Sobre o livro "Pandora's breeches. Women, science and power in the Enlightenment" de Patricia Fara.

Ranging from astronomy in Germany and Poland to botany in Britain, Pandora's Breeches tells the story of women's contribution to science in the seventeenth and eighteenth centuries. [...]

Paradoxically, perhaps, before professionalization moved science out of the home and into universities and industrial laboratories, there was more scope for active involvement from women who had no wish to see a radical reorganization of society. By and large, Enlightenment women did not wish to do the same things as men. They had houses to run and, usually, families to tend.
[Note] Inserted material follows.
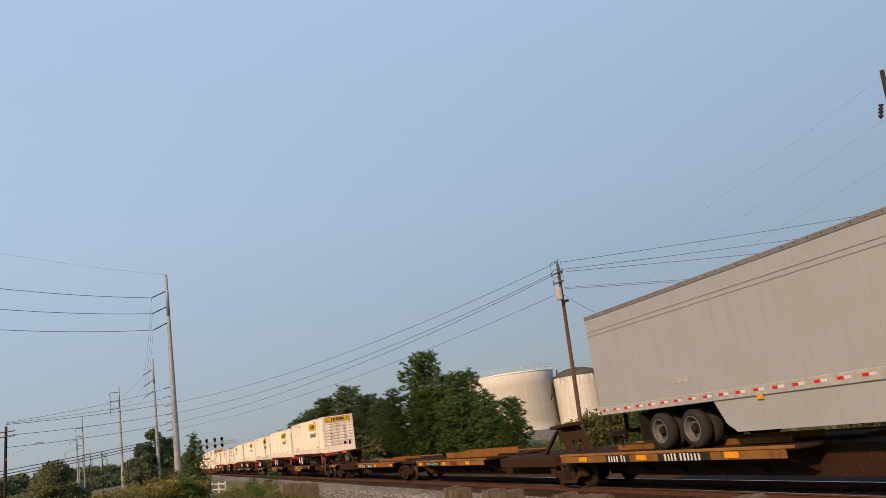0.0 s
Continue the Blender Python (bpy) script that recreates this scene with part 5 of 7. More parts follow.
        part("platform_edge", chamfer(boxes((*S(-1.1 if e > 0 else 0.0, ext - 0.17), -1.40, -1.30, 0.90, 1.05)), 0.012), M_SPINE if e > 0 else M_WORNSILL, c)
        part("walkway", boxes((*S(-0.6, ext - 0.17), -1.30, -0.96, 0.98, 1.02)), M_CAST, c)
        stuck("reflector", flat([(-0.20, 0.20, -0.06, 0.06)]), M_REFLECT, c, "near", (e * (half + (-0.3 if e > 0 else 0.76)), -1.404, 0.98))
        bw = bmesh.new()
        wx, wy, wz, r = (e * (half + 0.45), 0.0, 1.45, 0.22) if e > 0 else (e * (half + 0.85), -0.92, 1.76, 0.25)
        for q in range(18):
            a0, a1 = 2 * math.pi * q / 18, 2 * math.pi * (q + 1) / 18
            tube(bw, (wx + math.cos(a0) * r, wy, wz + math.sin(a0) * r), (wx + math.cos(a1) * r, wy, wz + math.sin(a1) * r), 0.018, 0.018, 5)
        for q in range(6):
            a0 = math.pi * q / 3
            tube(bw, (wx, wy + 0.03, wz), (wx + math.cos(a0) * r, wy, wz + math.sin(a0) * r), 0.012, 0.012, 4)
        part("brake_wheel", bw, M_DARK, c)
        part("brake_stand", chamfer(boxes((*sorted((wx - e * 0.06, wx - e * 0.36)), wy + 0.06, wy + 0.28, 1.30, wz + 0.22), (*sorted((wx - e * 0.10, wx - e * 0.18)), wy + 0.10, wy + 0.24, 1.02, 1.32), (*sorted((wx - e * 0.26, wx - e * 0.34)), wy + 0.10, wy + 0.24, 1.02, 1.32)), 0.02), M_DARK, c, "dark hand brake box on two legs")
        for p0, p1, yy, zt in ((0.28, 0.50, -1.0, 1.90), (1.45, 2.05, 0.30, 1.62), (-0.55, -0.10, 1.0, 1.70)) if e < 0 else ((0.78, 0.95, -1.36, 1.72), (0.10, 0.60, 1.0, 1.60)):
            hr = bmesh.new()
            path_tube(hr, [(e * (half + p0), yy, 1.0), (e * (half + p0), yy, zt), (e * (half + p1), yy, zt), (e * (half + p1), yy, 1.0)], 0.017)
            part("grab_rail", hr, M_DARK if e < 0 else M_WORNRAIL, c)
        hood = bmesh.new()
        prism(hood, [(e * (half - 1.0), 1.02), (e * (half + ext - 0.2), 1.02), (e * (half + ext - 0.5), 1.20), (e * (half - 0.8), 1.26)], -0.40, 0.40)
        part("deck_hood", hood, M_SPINE, c)
    tagged(c, "rust-brown skeletal spine car platform with yellow-edged tyre decks", "railcar", "cars of the train")
    return c


def tyre_wheel(parent, x, y, z, r=0.475, rim=M_RIM, out=-1):
    """A dual road wheel: outer tyre with a dished rim, inner tyre behind it."""
    t = bmesh.new()
    for o in (0.0, 0.34):
        prof = [(0.29, 0.02), (0.33, 0.0), (r - 0.04, 0.01), (r, 0.06), (r, 0.22), (r - 0.04, 0.27), (0.32, 0.27)]
        lathe(t, [(a, out * -1 * (h + o)) for a, h in prof], 22, "y", (x, y, z), caps=False)
    w = part("tyre", t, M_TYRE, parent, smooth=True)
    q = 1 if out < 0 else -1
    d = bmesh.new()
    lathe(d, [(0.315, q * 0.03), (0.315, -q * 0.006), (0.295, -q * 0.006), (0.285, q * 0.05), (0.270, q * 0.15), (0.235, q * 0.165), (0.150, q * 0.125), (0.135, q * 0.120)], 22, "y", (x, y, z), caps=False)
    part("rim", d, rim, w, smooth=True)
    hb = bmesh.new()
    lathe(hb, [(0.145, q * 0.122), (0.140, q * 0.112), (0.092, q * 0.110), (0.088, q * 0.035), (0.070, q * 0.020), (0.004, q * 0.020)], 14, "y", (x, y, z), caps=False)
    for k in range(10):
        a = math.tau * k / 10
        lathe(hb, [(0.016, q * 0.12), (0.016, q * 0.09), (0.004, q * 0.085)], 6, "y", (x + math.cos(a) * 0.118, y, z + math.sin(a) * 0.118), caps=False)
    for k in range(5):
        # dark discs stand in for the shaded round openings through the disc
        a = math.tau * (k + 0.3) / 5
        lathe(hb, [(0.036, q * 0.150), (0.034, q * 0.139), (0.002, q * 0.142)], 10, "y", (x + math.cos(a) * 0.195, y, z + math.sin(a) * 0.195), caps=False)
    part("hub", hb, M_DARK, w, "dark greasy hub with lug nuts and dark hand-hole discs")


def build_chassis(nose, rims=(M_RIM, M_RIM), flap=M_DARK):
    """A container chassis: two main beams, tandem axle at the rear, landing legs and a red rear frame. Origin at the middle, z = 0 at the container's floor."""
    c = empty("container_chassis")
    n = nose
    fr = bmesh.new()
    for yy in (-0.50, 0.38):
        box(fr, -HL + 0.2, HL - 0.2, yy, yy + 0.12, -0.30, -0.02)
    for i in range(9):
        x = -HL + 0.5 + i * (CL - 1.0) / 8
        box(fr, x - 0.05, x + 0.05, -1.20, 1.20, -0.16, -0.03)
    part("main_frame", fr, M_CHASSIS, c)
    part("rear_bolster", chamfer(boxes((*sorted((-n * (HL + 0.06), -n * (HL - 0.14))), -1.28, 1.28, -0.22, -0.01)), 0.01), M_CHASSIS, c)
    part("front_bolster", chamfer(boxes((*sorted((n * (HL + 0.08), n * (HL - 0.12))), -1.28, 1.28, -0.20, -0.01)), 0.01), M_CHASSIS, c, "red front beam with tail reflectors")
    if n > 0:
        for yy in (-0.95, -0.3, 0.3, 0.95):
            stuck("reflector", flat([(-0.14, 0.14, -0.035, 0.035)]), M_REFLECT if abs(yy) < 0.5 else M_REFRED, c, "front", (HL + 0.085, yy, -0.11))
    else:
        for yy in (-1.12, -0.96, -0.10, 0.10, 0.96, 1.12):
            lamp = bmesh.new()
            tube(lamp, (HL + 0.05, yy, -0.115), (HL + 0.085, yy, -0.115), 0.062, 0.055, 14)
            part("tail_lamp", lamp, M_REFRED, c, "round red tail lamp")
    ax = -n * (HL - 3.70)
    for k in (-1, 1):
        for side in (-1, 1):
            tyre_wheel(c, ax + k * 0.66, side * 1.27, -0.535, rim=rims[(k + 1) // 2], out=side)
        axle = bmesh.new()
        tube(axle, (ax + k * 0.66, -1.0, -0.50), (ax + k * 0.66, 1.0, -0.50), 0.07, 0.07, 8)
        part("axle", axle, M_DARK, c)
    part("axle_frame", boxes((ax - 1.3, ax + 1.3, -0.62, -0.50, -0.42, -0.28), (ax - 1.3, ax + 1.3, 0.50, 0.62, -0.42, -0.28)), M_CHASSIS, c)
    for yy in (-1.2, 0.65):
        part("mud_flap", boxes((*sorted((ax - n * 1.45, ax - n * 1.48)), yy, yy + 0.55, -0.88, -0.30)), flap, c)
        if flap is M_YEL:
            hx = bmesh.new()
            tube(hx, (ax - n * 1.47, yy + 0.275, -0.60), (ax - n * 1.488, yy + 0.275, -0.60), 0.20, 0.20, 6)
            part("flap_mark", hx, M_INK, c, "dark six-sided mark")
    rb = bmesh.new()
    box(rb, *sorted((-n * (HL - 0.1), -n * (HL - 0.2))), -1.1, 1.1, -0.62, -0.52)
    for yy in (-0.7, 0.62):
        box(rb, *sorted((-n * (HL - 0.1), -n * (HL - 0.2))), yy, yy + 0.08, -0.6, -0.2)
    part("rear_guard", rb, M_CHASSIS, c)
    if n < 0:
        for q in range(4):
            stuck("reflective_stripe", flat([(-0.14, 0.14, -0.035, 0.035)]), M_INKW, c, "front", (HL - 0.095, -0.83 + 0.55 * q, -0.57))
    lx = n * (HL - 3.2)
    for yy in (-1.02, 0.88):
        part("landing_leg", chamfer(boxes((lx - 0.08, lx + 0.08, yy, yy + 0.14, -0.88, -0.14)), 0.012), M_CHASSIS, c)
    br = bmesh.new()
    tube(br, (lx, -0.95, -0.62), (lx, 0.95, -0.20), 0.03, 0.03, 6)
    tube(br, (lx, -0.95, -0.2), (lx, 0.95, -0.62), 0.03, 0.03, 6)
    tube(br, (lx, -0.95, -0.55), (lx + n * 1.2, -0.5, -0.2), 0.03, 0.03, 6)
    part("leg_brace", br, M_CHASSIS, c)
    tk = bmesh.new()
    tube(tk, (ax + n * 1.9, -0.55, -0.52), (ax + n * 2.7, -0.55, -0.52), 0.19, 0.19, 12)
    part("air_tank", tk, M_DARK, c)
    tagged(c, "red container chassis with white-rimmed dual tyres, standing on a spine car", "trailer chassis", "chassis on the train")
    return c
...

Fara's book is, for the most part, the story of publicly unrecognized workers; a world not of masculine genius and heroism, but of quotidian rounds in which women worked alongside men, forming intellectual networks with international scholars, and with each other.

Enlightenment science emerges, for the first time, as a family affair: the story of men and women whose lives were entwined in scientific enterprise.

Sisters who waited for their brothers to return from university in the vacations so they could talk about science; wives who assisted their husbands with scientific experiments in the domestic space of the home, and also acted as translators and educators, lab technicians, illustrators and editors. Some women actively sought stimulating alliances: Margaret Cavendish, Duchess of Newcastle, advised women frustrated by their conventional education to marry the right man, as she had: from the privacy of her dining room she was able to participate in the scholarly debate she desired. Others had experimental science thrust on them. Charles Lyell made his wife, Mary, study geology during their engagement; she read and translated German for him, illustrated and edited his books, taught her maid to kill snails for scientific study, and became more expert than him in conchology. In the 1850s, Charles Darwin took over a kitchen shelf as a laboratory, used his children and pets for scientific study and probed the mothers of his extended family for information on their babies. His wife and her friends, also married to scientists, found themselves an unacknowledged editorial team as they read and discussed his work.

Pandora's Breeches reveals the extent to which such scientific giants as Descartes, Leibniz, Newton, Herschel, Lavoisier and Linnaeus were dependent on the patronage, support, or intellectual guidance of women whose contribution has been excluded by individualistic models of scientific discovery, with eureka moments -Newton, the apple and gravity being one perfect demonstration. [...]

Warning against refashioning neglected women as martyrs, Patricia Fara neither overstates nor undervalues their contributions, allowing them to remain embedded in the social and domestic structures and beliefs of their time. Her subjects are so diverse that no single narrative model suffices to tell their story; some are lone scholars, some reluctant wives, others aristocratic, erudite and sociable; and national differences presented different opportunities. But what she brings home is the domestic origins of experimental science: understanding how science started must involve looking at how families accommodated new investigations of the natural world. Pandora's Breeches is vital reading for anyone interested in the rapid growth of Enlightenment science, and the varied ways in which women indisputably affected the course of Western philosophy.